§ What you need to do
Gather each line in the entries that includes the string "walk".

§ Supplied records
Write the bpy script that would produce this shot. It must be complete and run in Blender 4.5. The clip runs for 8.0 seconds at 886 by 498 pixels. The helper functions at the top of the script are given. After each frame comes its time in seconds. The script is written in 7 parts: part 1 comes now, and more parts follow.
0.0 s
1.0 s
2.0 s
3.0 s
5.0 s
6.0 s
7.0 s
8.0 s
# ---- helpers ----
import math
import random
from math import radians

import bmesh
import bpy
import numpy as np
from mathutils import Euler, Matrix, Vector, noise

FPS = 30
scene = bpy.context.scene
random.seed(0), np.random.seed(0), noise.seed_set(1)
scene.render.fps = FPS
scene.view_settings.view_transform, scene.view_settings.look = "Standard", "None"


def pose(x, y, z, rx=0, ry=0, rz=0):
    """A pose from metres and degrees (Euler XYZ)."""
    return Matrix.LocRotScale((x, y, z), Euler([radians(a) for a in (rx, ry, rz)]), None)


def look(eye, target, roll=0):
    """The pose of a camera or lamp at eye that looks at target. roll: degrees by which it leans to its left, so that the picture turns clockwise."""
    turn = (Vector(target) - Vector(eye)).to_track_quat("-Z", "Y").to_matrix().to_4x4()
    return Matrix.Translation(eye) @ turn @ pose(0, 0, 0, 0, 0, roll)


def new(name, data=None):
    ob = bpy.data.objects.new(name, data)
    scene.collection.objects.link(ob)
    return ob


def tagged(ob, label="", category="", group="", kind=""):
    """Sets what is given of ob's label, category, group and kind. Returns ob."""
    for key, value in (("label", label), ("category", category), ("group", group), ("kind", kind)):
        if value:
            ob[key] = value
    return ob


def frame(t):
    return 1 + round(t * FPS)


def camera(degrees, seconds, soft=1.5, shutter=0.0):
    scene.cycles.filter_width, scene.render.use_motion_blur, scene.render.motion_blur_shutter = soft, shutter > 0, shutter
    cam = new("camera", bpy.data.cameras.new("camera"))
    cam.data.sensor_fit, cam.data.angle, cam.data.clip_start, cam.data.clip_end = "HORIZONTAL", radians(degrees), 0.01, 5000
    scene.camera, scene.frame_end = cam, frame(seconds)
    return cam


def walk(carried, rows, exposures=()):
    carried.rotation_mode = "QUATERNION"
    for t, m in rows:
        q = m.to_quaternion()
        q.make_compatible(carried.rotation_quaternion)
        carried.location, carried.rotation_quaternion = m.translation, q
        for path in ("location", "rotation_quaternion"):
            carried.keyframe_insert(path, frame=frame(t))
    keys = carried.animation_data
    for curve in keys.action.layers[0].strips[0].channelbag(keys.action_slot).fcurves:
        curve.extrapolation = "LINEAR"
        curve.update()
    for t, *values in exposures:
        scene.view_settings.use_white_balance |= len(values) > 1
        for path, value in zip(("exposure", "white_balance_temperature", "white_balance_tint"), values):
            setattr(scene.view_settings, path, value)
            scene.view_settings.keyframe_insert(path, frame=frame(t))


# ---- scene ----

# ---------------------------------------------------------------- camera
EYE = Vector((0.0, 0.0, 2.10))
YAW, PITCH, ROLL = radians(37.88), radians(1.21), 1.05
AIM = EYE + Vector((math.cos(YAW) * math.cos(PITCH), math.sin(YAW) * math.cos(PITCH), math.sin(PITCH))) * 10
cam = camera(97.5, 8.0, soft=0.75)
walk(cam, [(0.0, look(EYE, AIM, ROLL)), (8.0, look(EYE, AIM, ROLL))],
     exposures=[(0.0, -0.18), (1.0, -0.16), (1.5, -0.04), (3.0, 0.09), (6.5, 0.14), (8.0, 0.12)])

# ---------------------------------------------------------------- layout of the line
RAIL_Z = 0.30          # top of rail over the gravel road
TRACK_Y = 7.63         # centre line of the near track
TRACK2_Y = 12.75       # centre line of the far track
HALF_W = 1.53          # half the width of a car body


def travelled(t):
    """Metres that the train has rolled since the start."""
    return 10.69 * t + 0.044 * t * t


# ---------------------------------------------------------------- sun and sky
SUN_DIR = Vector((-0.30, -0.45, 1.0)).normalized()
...
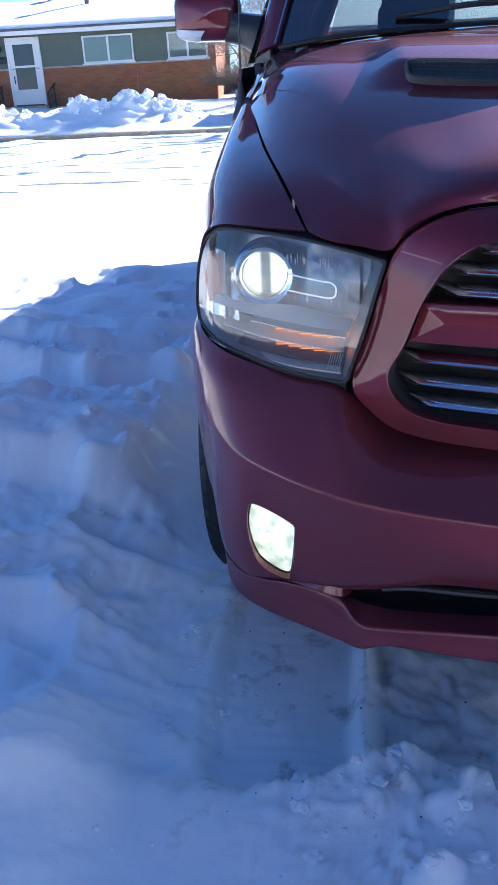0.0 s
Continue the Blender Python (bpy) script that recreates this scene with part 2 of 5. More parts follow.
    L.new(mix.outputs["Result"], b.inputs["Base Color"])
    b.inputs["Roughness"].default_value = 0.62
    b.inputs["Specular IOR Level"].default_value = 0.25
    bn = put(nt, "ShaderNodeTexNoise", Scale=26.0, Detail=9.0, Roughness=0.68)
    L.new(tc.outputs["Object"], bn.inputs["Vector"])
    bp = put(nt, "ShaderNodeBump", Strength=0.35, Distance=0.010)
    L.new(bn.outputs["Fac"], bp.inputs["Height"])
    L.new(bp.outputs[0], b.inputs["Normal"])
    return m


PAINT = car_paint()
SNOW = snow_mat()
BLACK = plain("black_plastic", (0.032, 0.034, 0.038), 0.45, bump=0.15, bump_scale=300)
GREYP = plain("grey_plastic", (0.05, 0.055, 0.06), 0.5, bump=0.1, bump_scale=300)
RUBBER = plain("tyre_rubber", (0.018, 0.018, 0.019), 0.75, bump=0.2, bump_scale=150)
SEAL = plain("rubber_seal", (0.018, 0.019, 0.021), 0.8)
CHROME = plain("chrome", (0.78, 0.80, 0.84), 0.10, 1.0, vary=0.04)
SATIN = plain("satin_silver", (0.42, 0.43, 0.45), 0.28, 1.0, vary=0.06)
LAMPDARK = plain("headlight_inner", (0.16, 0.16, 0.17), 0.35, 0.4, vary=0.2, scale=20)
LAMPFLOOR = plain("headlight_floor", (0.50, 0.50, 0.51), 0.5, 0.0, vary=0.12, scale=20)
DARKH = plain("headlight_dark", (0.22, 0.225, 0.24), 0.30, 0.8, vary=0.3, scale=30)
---
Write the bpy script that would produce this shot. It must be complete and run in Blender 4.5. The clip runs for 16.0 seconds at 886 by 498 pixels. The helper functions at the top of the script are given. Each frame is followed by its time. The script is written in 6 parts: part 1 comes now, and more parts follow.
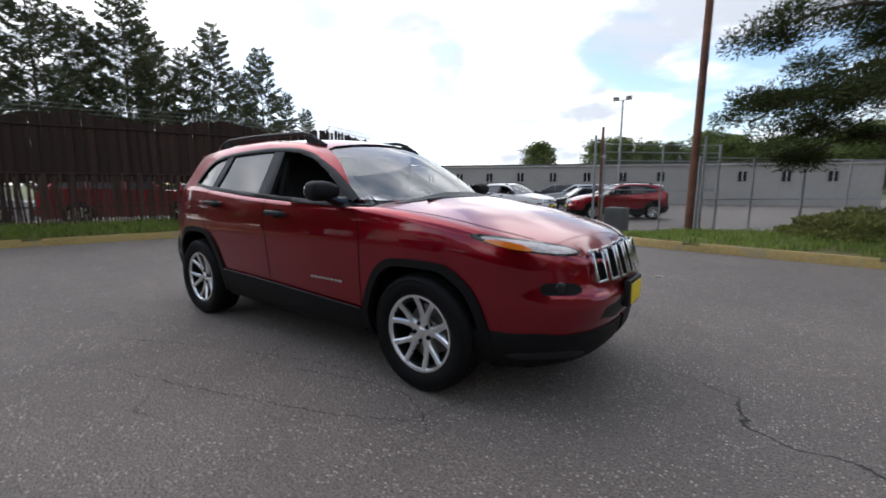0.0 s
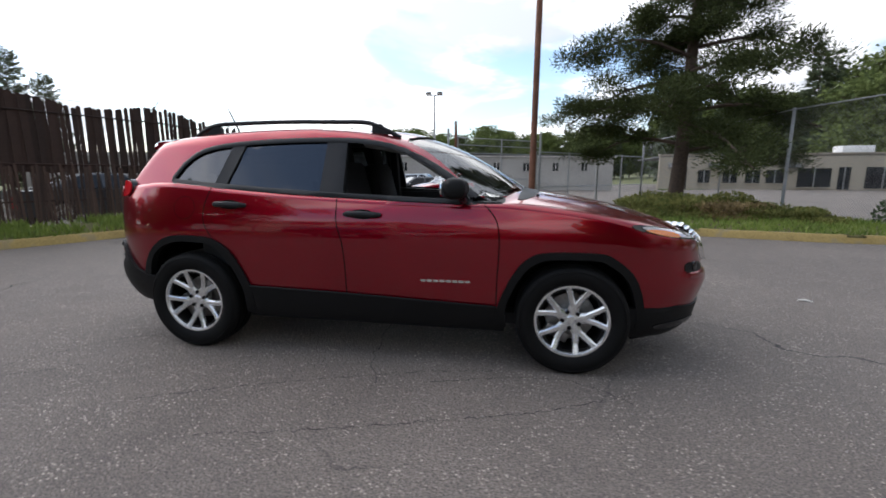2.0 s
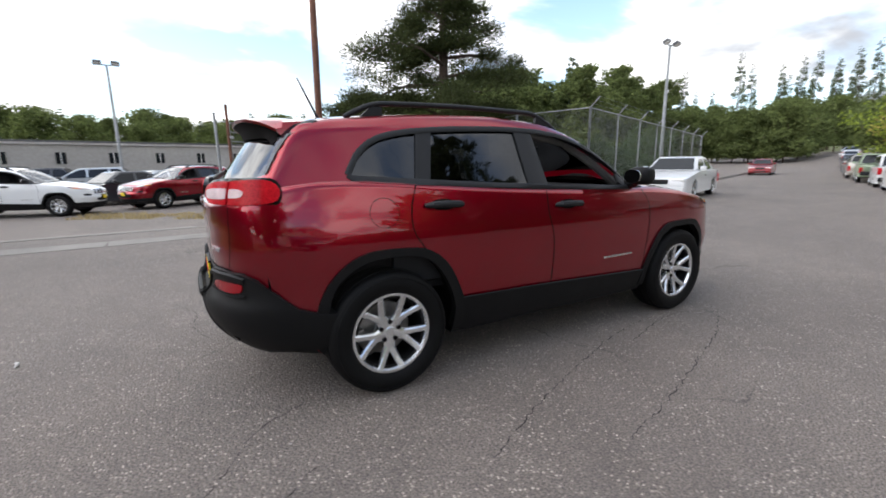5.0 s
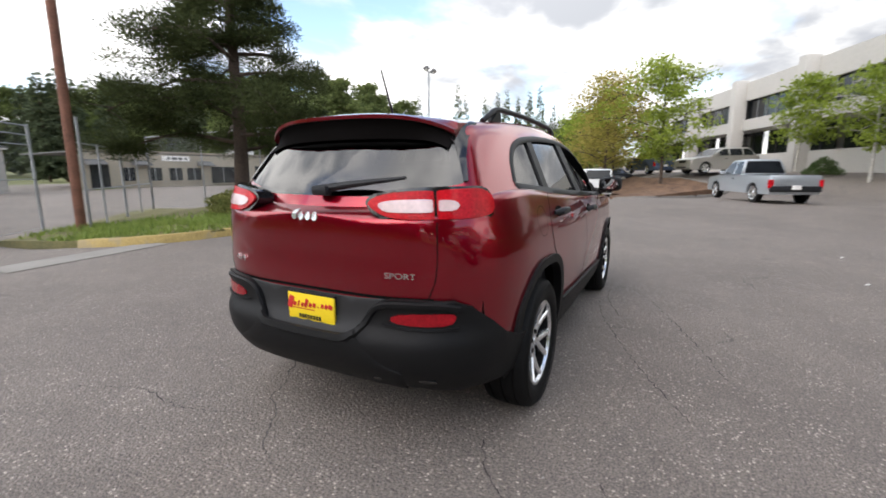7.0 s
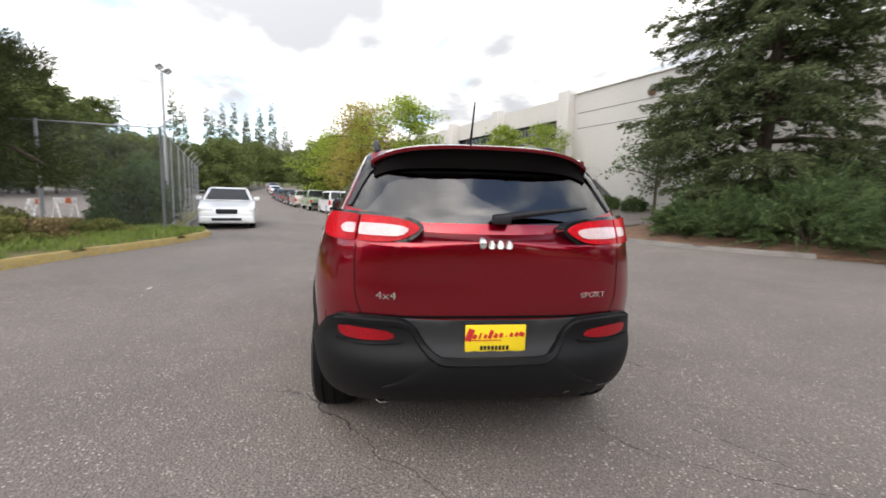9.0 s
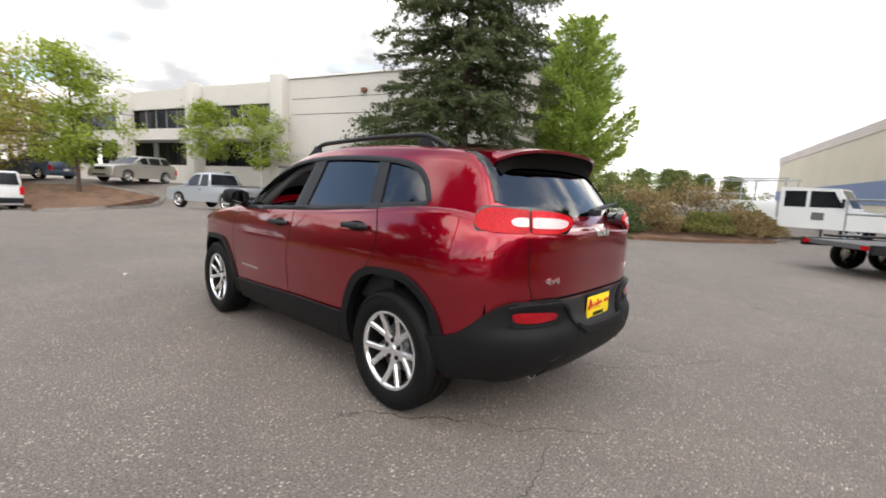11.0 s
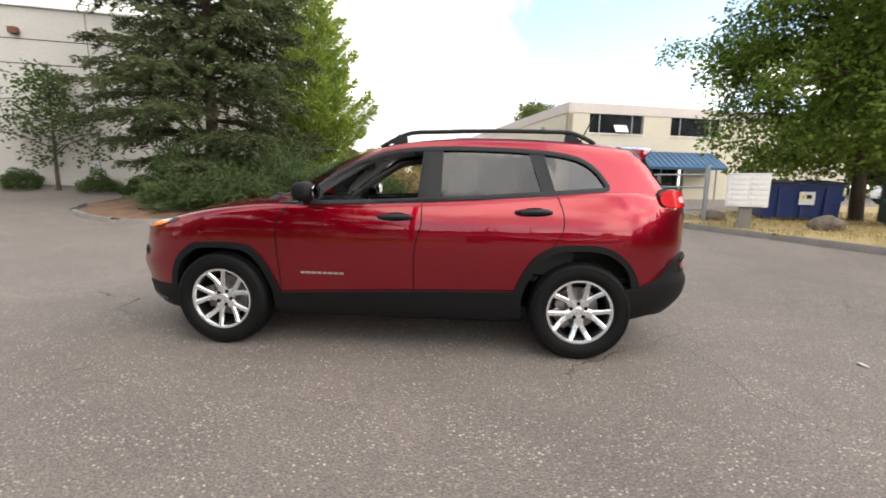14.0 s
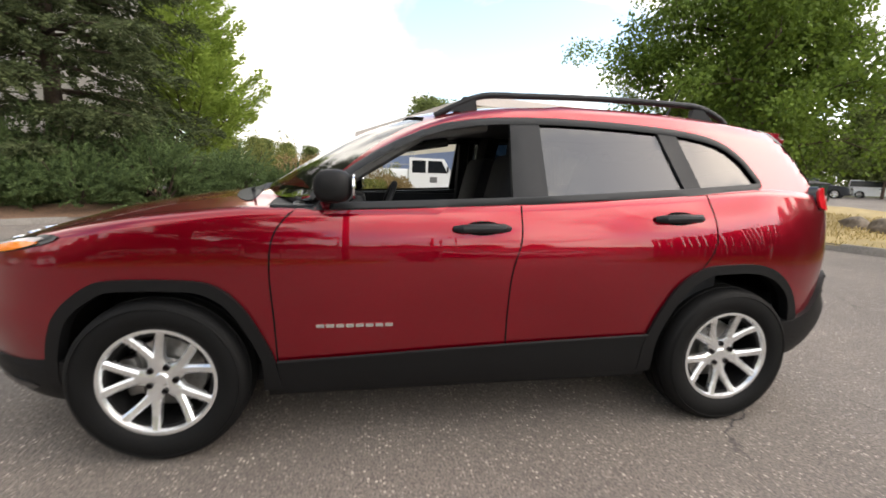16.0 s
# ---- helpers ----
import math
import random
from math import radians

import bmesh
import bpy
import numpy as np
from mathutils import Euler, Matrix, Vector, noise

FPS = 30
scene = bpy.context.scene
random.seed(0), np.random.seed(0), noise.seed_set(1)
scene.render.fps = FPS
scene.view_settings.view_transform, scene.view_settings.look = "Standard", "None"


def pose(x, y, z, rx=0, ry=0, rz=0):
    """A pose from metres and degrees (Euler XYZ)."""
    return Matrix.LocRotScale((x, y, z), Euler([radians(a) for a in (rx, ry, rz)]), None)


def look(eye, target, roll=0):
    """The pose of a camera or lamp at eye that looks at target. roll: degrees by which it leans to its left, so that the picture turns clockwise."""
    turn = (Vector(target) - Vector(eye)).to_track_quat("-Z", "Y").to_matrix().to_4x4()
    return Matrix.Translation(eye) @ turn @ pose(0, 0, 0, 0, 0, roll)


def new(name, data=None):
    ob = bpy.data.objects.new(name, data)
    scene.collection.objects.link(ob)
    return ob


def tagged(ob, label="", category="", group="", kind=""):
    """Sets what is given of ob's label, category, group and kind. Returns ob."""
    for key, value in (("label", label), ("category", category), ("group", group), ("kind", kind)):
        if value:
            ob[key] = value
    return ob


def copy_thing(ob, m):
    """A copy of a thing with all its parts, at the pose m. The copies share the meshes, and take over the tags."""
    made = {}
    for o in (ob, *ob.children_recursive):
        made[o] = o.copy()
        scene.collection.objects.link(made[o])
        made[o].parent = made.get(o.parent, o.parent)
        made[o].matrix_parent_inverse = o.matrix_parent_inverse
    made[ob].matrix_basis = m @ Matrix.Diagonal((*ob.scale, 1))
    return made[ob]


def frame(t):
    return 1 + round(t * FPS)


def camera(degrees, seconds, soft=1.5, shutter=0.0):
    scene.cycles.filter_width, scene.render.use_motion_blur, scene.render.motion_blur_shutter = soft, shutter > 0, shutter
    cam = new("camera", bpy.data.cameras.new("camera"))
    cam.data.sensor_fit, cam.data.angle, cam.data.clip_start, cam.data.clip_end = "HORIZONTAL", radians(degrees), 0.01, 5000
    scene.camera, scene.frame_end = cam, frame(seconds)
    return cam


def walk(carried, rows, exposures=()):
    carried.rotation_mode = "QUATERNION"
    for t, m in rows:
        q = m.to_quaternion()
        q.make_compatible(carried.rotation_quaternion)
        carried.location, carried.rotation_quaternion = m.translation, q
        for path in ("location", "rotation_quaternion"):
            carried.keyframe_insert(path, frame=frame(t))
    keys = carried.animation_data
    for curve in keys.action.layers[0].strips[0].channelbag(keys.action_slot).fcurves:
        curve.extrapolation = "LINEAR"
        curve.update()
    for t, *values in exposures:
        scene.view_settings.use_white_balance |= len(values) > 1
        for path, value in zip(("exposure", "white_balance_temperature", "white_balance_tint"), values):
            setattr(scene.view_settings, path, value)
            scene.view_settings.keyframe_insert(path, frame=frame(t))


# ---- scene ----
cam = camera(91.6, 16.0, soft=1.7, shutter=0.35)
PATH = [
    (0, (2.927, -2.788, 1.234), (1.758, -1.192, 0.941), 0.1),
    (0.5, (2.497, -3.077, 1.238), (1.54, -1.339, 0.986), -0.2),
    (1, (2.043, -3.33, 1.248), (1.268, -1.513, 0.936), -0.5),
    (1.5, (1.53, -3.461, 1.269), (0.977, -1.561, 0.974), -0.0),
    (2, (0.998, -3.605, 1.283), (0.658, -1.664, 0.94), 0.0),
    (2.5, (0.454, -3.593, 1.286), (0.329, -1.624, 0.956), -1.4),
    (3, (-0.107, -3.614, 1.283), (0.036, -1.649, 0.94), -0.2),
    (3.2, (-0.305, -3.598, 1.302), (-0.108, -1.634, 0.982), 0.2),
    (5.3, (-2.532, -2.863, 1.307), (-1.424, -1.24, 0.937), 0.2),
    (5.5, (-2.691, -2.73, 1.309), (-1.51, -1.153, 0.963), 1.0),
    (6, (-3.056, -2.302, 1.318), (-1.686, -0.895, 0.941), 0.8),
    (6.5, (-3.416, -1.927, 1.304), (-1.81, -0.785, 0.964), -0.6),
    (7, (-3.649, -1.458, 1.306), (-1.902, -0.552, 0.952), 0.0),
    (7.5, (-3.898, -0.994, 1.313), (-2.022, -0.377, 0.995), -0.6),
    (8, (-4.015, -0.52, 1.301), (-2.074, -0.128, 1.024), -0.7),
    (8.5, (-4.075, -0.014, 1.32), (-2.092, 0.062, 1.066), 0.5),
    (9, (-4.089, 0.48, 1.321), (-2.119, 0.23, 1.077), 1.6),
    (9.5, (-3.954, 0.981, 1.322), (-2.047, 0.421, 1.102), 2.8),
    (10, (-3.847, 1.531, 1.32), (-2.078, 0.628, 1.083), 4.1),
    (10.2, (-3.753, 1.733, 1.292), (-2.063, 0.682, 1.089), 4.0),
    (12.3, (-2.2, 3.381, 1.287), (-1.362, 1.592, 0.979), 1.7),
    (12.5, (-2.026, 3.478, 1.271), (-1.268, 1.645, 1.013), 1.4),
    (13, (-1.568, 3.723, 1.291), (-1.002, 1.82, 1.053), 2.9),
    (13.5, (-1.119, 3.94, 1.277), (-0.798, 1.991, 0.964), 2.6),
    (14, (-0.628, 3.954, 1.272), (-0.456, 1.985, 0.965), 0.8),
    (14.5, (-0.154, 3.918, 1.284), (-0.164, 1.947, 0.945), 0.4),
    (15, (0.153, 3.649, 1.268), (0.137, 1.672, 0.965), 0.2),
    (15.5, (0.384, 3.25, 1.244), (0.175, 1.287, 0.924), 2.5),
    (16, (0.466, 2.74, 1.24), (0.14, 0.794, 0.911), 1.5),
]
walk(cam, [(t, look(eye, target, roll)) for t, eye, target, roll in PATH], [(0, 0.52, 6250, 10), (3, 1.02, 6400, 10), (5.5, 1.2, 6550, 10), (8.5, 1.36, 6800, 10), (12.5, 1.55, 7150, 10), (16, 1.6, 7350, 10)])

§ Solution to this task
def walk(carried, rows, exposures=()):
walk(cam, [(0.0, look(EYE, AIM, ROLL)), (8.0, look(EYE, AIM, ROLL))],
def walk(carried, rows, exposures=()):
walk(cam, [(t, look(eye, target, roll)) for t, eye, target, roll in PATH], [(0, 0.52, 6250, 10), (3, 1.02, 6400, 10), (5.5, 1.2, 6550, 10), (8.5, 1.36, 6800, 10), (12.5, 1.55, 7150, 10), (16, 1.6, 7350, 10)])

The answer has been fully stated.